La note du renseignement français s’attarde ensuite sur les vecteurs – au nombre de « plusieurs milliers » – susceptibles d’être utilisés pour disperser ces gaz toxiques. Ainsi, les forces syriennes disposent de missiles balistiques Scud C (portée 500 km), Scud B (300 km), M600 (250-300 km, version locale du Fateh-100 iranien) et SS-21 (70 km). A cela viennent s’ajouter des « bombes aériennes », qui, selon les modèles, peuvent contenir « entre 100 et 300 litres d’agent toxique » ainsi que des roquettes d’artillerie de 302 et 320 millimètres, pouvant délivrer des gaz sur une distance de 50 km au moins.

Selon des informations émanant de l’opposition syrienne, le régime de Bachar el-Assad aurait pris la décision de déplacer ses missiles balistiques afin de les préserver d’éventuelles frappes occidentales.

L’arsenal chimique syrien a commencé à se développer dans les années 1970, avec l’aide de l’Union soviétique. Il s’agissait, à l’époque, de pouvoir rivaliser avec Israël sur le plan militaire. Par la suite, la Syrie a continué à son programme via le Centre d’études et de recherches scientifiques (CERS), chargé de la production des gaz toxiques.

Dans le document diffusé par le JDD, il est ainsi écrit que « la Syrie détient l’un des plus importants stocks opérationnels au monde d’armes chimiques, dans le cadre d’un programme (…) qui fait depuis longtemps l’objet d’une surveillance des services français et de nos principaux partenaires. » Ce dernier est « l’une des principales menaces en termes de prolifération d’armes de destruction massive, dont la réduction est un objectif majeur de notre défense, réaffirmé dans le récent Livre blanc sur la Défense et la sécurité nationale. »
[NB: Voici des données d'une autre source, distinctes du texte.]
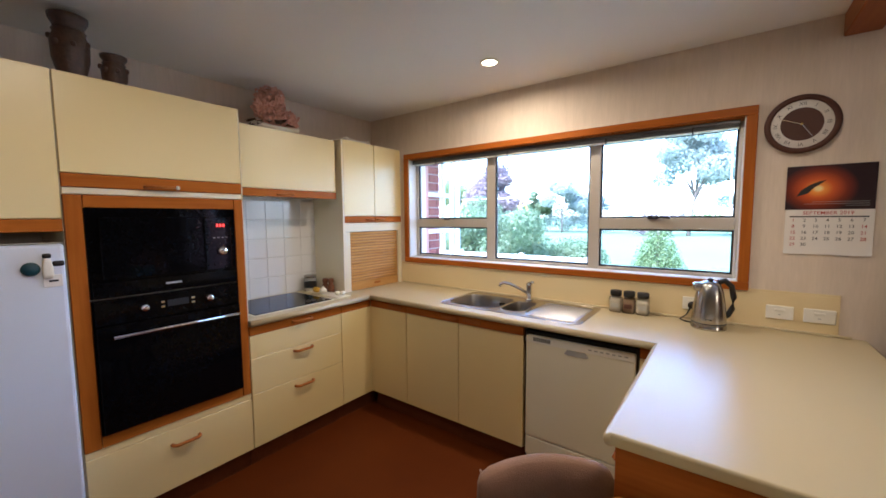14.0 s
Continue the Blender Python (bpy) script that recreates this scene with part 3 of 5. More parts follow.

La note du renseignement français donne par ailleurs le détail du processus de décision concernant l’emploi de ces armes. Ainsi, la branche 450 du CERS est chargée des « opérations de remplissage des munitions chimiques, mais également de la sécurité des sites et des stocks chimiques. » Cette unité est composée uniquement de « militaires alaouites » et fait preuve d’une fidélité indéfectible au régime.

Le document souligne que « Bachar el-Assad et certains des membres les plus éminents de son clan sont les seuls habilités à donner l’ordre d’utiliser des armes chimiques. » Ce dernier est ensuite « transmis aux responsables des branches compétentes du CERS » et, dans le même temps, l’état-major « reçoit l’ordre et décide des cibles, des armes et des toxiques à mettre en oeuvre. »

Concernant plus précisément l’attaque du 21 août, les conclusions des services français rejoignent celles de leurs homologues américains, selon le JDD. Selon un officiel cité par l’hebdomadaire, ce bombardement traduit la volonté du régime syrien de « changer d’échelle. » Et d’expliquer : « Là, il ne s’agissait plus de prendre un quartier en particulier mais d’instaurer la terreur, une terreur telle que des milliers de personnes se sont précipitées en même temps et en provenance de villes différentes vers les hôpitaux. »

Les services français avancent que les gaz neuro-toxiques ont été dispersés à l’aide de roquettes Grad et que les nombreux tirs d’artillerie sur le site où a eu lieu l’attaque chimique avaient pour but « d’effacerle maximum de preuve. » Cette estimation est également partagée à Washington.

Cependant, ces éléments sont encore loin de convaincre les responsables russes, lesquels soutiennent le régime syrien. Le ministre russe des Affaires étrangères, Sergueï Lavrov, l’a encore répété ce 2 septembre lors d’une allocution prononcée devant l’Institut  des relations internationales de Moscou (MGIMO). « On nous a montré quelques images où il n’y a rien de concret : ni cartes géographiques ni noms (…). Ce que nous ont montré par le passé et plus récemment nos partenaires américains, ainsi que les Britanniques et les Français ne nous convainc absolument pas », a-t-il en effet affirmé.